Zanu PF in Mat South targets civil servants

News
ZANU PF Matabeleland South province has resolved to push the government to adopt a policy of vetting civil servants to establish their political affiliation to allegedly guard against sabotage.

BY NQOBANI NDLOVU

ZANU PF Matabeleland South province has resolved to push the government to adopt a policy of vetting civil servants to establish their political affiliation to allegedly guard against sabotage.

President Emmerson Mnangagwa has claimed that his presidency is being sabotaged and has singled out the G40, a faction in the ruling party whose leaders were hounded out of the country after he assumed the presidency following a 2017 military coup.

The ruling party’s Matabeleland South executive made the resolution ahead of Zanu PF’s annual conference to be held in Goromonzi, Mashonaland East next week.

Zanu PF’s provincial structures have been holding preparatory meetings ahead of the conference, endorsing Mnangagwa as the party’s presidential candidate for 2023.

It is the same tradition that was employed under the late former president Robert Mugabe where party activists will pledge undying loyalty to the long-time ruler until November 2017 when he was toppled by the military.

Zanu PF’s Matabeleland South province last Wednesday held its provincial meeting in Gwanda where it resolved to lobby the conference to push for a policy allowing for the vetting of civil servants upon employment.

It is understood that party loyalists were of the view that the policy was necessary to ensure undying loyalty from civil servants and ensure they are not ‘against the vision of the government.’
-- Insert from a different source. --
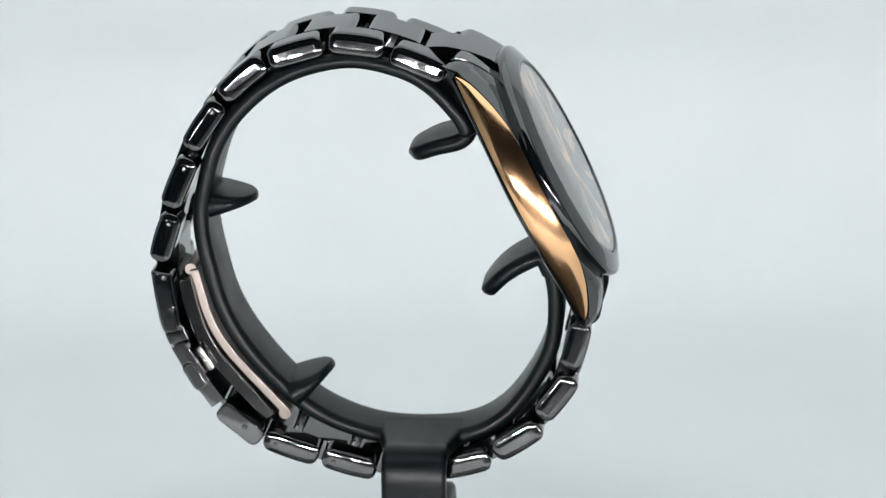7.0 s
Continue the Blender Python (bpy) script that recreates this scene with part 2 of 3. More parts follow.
def case_flank(side):
    """The ceramic side of the case with its two lugs."""
    secs = []
    for k in range(81):
        v = -24.9 + 49.8 * k / 80
        w, top = swell(v, HALF_WIDTH), swell(v, SHOULDER)
        inlay = abs(v) < 22.7
        gf = min(swell(v, GOLD_FRONT), top - 0.32) if inlay else top - 1.8
        gb = swell(v, GOLD_BACK) if inlay else gf - 0.5
        deep = 0.75 if inlay else 0.0
        back = -7.75 - 0.85 * min(1.0, abs(v) / 22.0) ** 4
        gb = max(gb, back + 0.55)
        gf = max(gf, gb + 0.1)
        inner = 10.55
        f = min(1.0, max(0.0, (abs(v) - 8.0) / 7.0))
        q5 = min(gf + 0.34, top - 0.36 - 0.45 * f)
        q6 = min(gf + 0.18, q5 - 0.06)
        q7 = min(gf + 0.06, q6 - 0.06)
        sec = [(inner, top - 0.1), (inner + 0.12, top + 0.05), (inner + 0.35 * (w - 1.9 - inner), top - 0.04 * f), (w - 1.9, top - 0.3 * f), (w - 0.9, top - 0.22 - 0.45 * f),
               (w - 0.38, q5), (w - 0.2, q6), (w - 0.16, q7), (w - 0.22 - deep, gf - 0.02), (w - 0.5 - deep, gb + 0.02),
               (w - 0.42, gb - 0.04), (w - 0.45, gb - 0.18), (w - 0.75, back + 0.22), (w - 1.2, back + 0.04), (w - 2.0, back), (inner + 0.2, back), (inner, back + 0.2)]
        sec = [(max(p, inner + 0.01 * j) if 1 < j < 15 else p, q) for j, (p, q) in enumerate(sec)]
        secs.append([(side * a, v, b) for a, b in sec])
    return loft(secs)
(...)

The resolution comes at a time when government is at pains to pacify restive civil servants, who are demanding better salaries and working conditions.

Doctors have been on strike for nearly three months and authorities alleged a ‘foreign hand’ or politics is at play to ostensibly collapse government operations.

Zanu PF Matabeleland South chairperson Rabelang Choeni said he did not attend the Wednesday meeting when contacted for comment the following day.

“It will be unfair for me to comment on that resolution as I did not attend the meeting,” Choeni said.

His deputy Never Khanye also refused to comment.

“It (resolution) was suggested by the youth league and I cannot comment further on that,” Khanye said before referring this publication to youth league chairperson Washington Nkomo.

Nkomo also refused to comment, referring Sunday Southern Eye back to the provincial leadership “because it is now a provincial resolution.”

This is not the first time that government has threatened to force civil servants to undergo security vetting to determine their political affiliation.

Bulawayo based political analyst Effie Ncube said it will be unconstitutional to have a policy allowing the vetting of civil servants to establish their political party affiliation.

“The constitution provides for a professional, independent and non-partisan public service that is not aligned to any political party,” Ncube said.

“Any calls to vet civil servants for political loyalty will be against the constitution and the law.

“What the government can re-deploy are senior civil servants like permanent secretaries not teachers, nurses and the like.

“Civil servants are employees of the state not necessarily the government of the day.

“They don’t have to be loyal to the party. The constitution is very clear on that.

“They have to be loyal to the vision of the state and be able to discharge their duties regardless of the party in power.”

Recently, Zanu PF commissar Victor Matemadanda revealed that the ruling party was targeting civil servants in its recruitment drive.